Si nous avons besoin de 140 sacs de chènevottes, nous aurons donc besoin de 140*2.75 sacs de chaux de 35 kg soit 385 sacs soit 13.4 tonnes de chaux. Nous retiendrons donc un chiffre d’environ 390 sacs pour laisser un peu de marge.
Avec un sac à environ 15-16 €, le budget chaux hydraulique est d’environ 5850€
Le matériel
Le matériel est assez simple :
- Bétonnière (volumineuse de préférence), nous aurons une bétonnière thermique de 350 l, ce qui permet de malaxer un sac de chènevotte complet.
- Règles télescopiques de plaquiste.
- Ces règles permettront de bloquer de niveau entre le sol et le plafond les plaques contreplaqué filmé (spécialement fait pour décoffrer).

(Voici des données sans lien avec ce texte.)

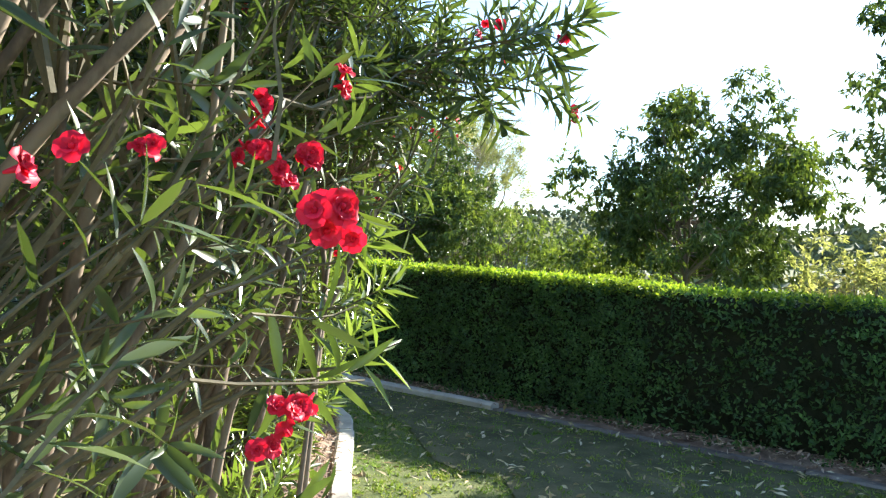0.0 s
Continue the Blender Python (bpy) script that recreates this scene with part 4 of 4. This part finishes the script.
# leafy sprays that reach out towards the walk
NEAR_SPRAYS_A = [((0.64, 2.4, 1.55), (0.4, 0.0, 0.3)), ((0.6, 2.0, 1.27), (0.4, -0.1, 0.3)), ((0.52, 2.05, 1.8), (0.3, -0.2, -0.5)), ((0.72, 2.5, 1.4), (0.4, 0.0, 0.2)), ((0.55, 2.1, 1.2), (0.4, 0.0, 0.5))]
NEAR_SPRAYS_B = [((1.42, 4.75, 1.6), (0.4, 0.0, 0.2)), ((1.4, 4.7, 1.68), (0.3, -0.1, 0.4)), ((1.42, 4.6, 1.38), (0.4, -0.1, 0.2)), ((1.42, 4.6, 1.22), (0.4, -0.1, 0.3)), ((1.35, 4.7, 1.3), (0.3, 0.0, 0.5)), ((1.5, 5.3, 1.15), (0.4, 0.0, 0.3)),
                 ((1.15, 3.88, 1.88), (0.3, -0.2, -0.6)), ((1.18, 3.95, 1.84), (0.3, -0.1, -0.5)), ((1.35, 4.8, 1.98), (0.4, -0.1, 0.2)), ((1.38, 5.0, 1.82), (0.4, -0.1, 0.1))]
o1 = oleander((-0.85, 1.9), "tall oleander with many grey stems and red flowers", 20, (0.35, 0.1, 0), 3.1, 22, 4, fill=1.5, bare=(0.9, 2.5, 0.55))
fan_stems(o1, (-0.6, 1.9), (0.35, 0.5), 14, 2.5, 0.25, 0.016)
for p, d in [((0.12, 1.18, 1.5), (0.5, 0.1, 0.3)), ((0.1, 1.15, 1.38), (0.6, 0.1, -0.1)), ((0.24, 1.5, 1.45), (0.7, 0.2, 0.0)), ((0.36, 1.7, 1.82), (0.5, 0.2, 0.3)), ((-0.14, 0.98, 1.46), (0.3, -0.1, 0.3)), ((0.0, 1.15, 1.56), (0.4, 0, 0.4)), ((-0.15, 0.98, 1.22), (0.3, 0.0, 0.5)),
             ((0.15, 1.8, 1.05), (0.6, 0.2, 0.3)), ((0.25, 1.9, 0.9), (0.6, 0.2, 0.1)), ((-0.05, 1.5, 0.8), (0.5, 0.0, 0.5)), ((0.3, 1.65, 1.3), (0.8, 0.3, -0.2))]:
    root = np.array([-0.75, 1.8, 0.35])
    tw = curve([root, root * 0.55 + np.array(p) * 0.45 + [0, 0, 0.12], p], 0.1)
    o1.twig.tube(tw, np.linspace(0.012, 0.005, len(tw)), 6, False)
    o1.spray(p, d, 8, 0.15)
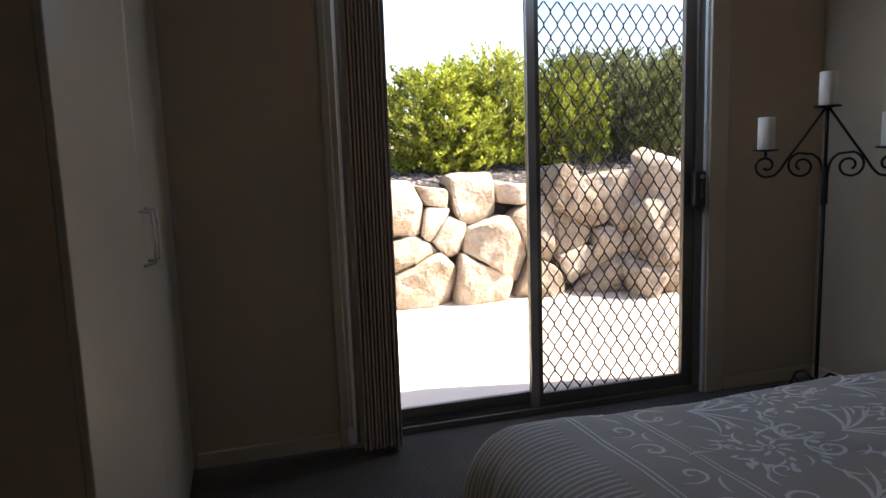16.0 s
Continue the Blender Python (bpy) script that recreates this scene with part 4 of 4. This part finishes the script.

- Truelles, taloches pour les finitions
- Gants, lunettes, très important car la chaux, très basique brûle la peau et les yeux
- Niveau laser et niveau à bulles pour bien s’aligner
- Perceuse, vis inox
- Liteaux
La mise en pratique
Piquetage de l’enduit existant
Au préalable, il est nécessaire de piqueter les enduits existants, surtout si ceux-ci sont faits de ciment. Bon courage dans ce cas là ! Nous l’avons fait au burineur et tout s’est très bien passé car nous n’avions pas ou quasiment pas de ciment ! Dépoussiérer et humidifier avant de mettre le chaux chanvre.
Gobetis
Un gobetis peut être nécessaire pour favoriser l’accroche du chaux chanvre. Il s’agit d’un mélange assez liquide de chaux avec du sable 0/3 que l’on projette à la truelle pour faire une sorte de salissure de 3 à 5 mm. Au niveau du dosage, matériaux naturels conseille de mettre 25 kg de chaux NHL2 pour 70 litres de sable et suffisamment d’eau pour que l’application soit efficace.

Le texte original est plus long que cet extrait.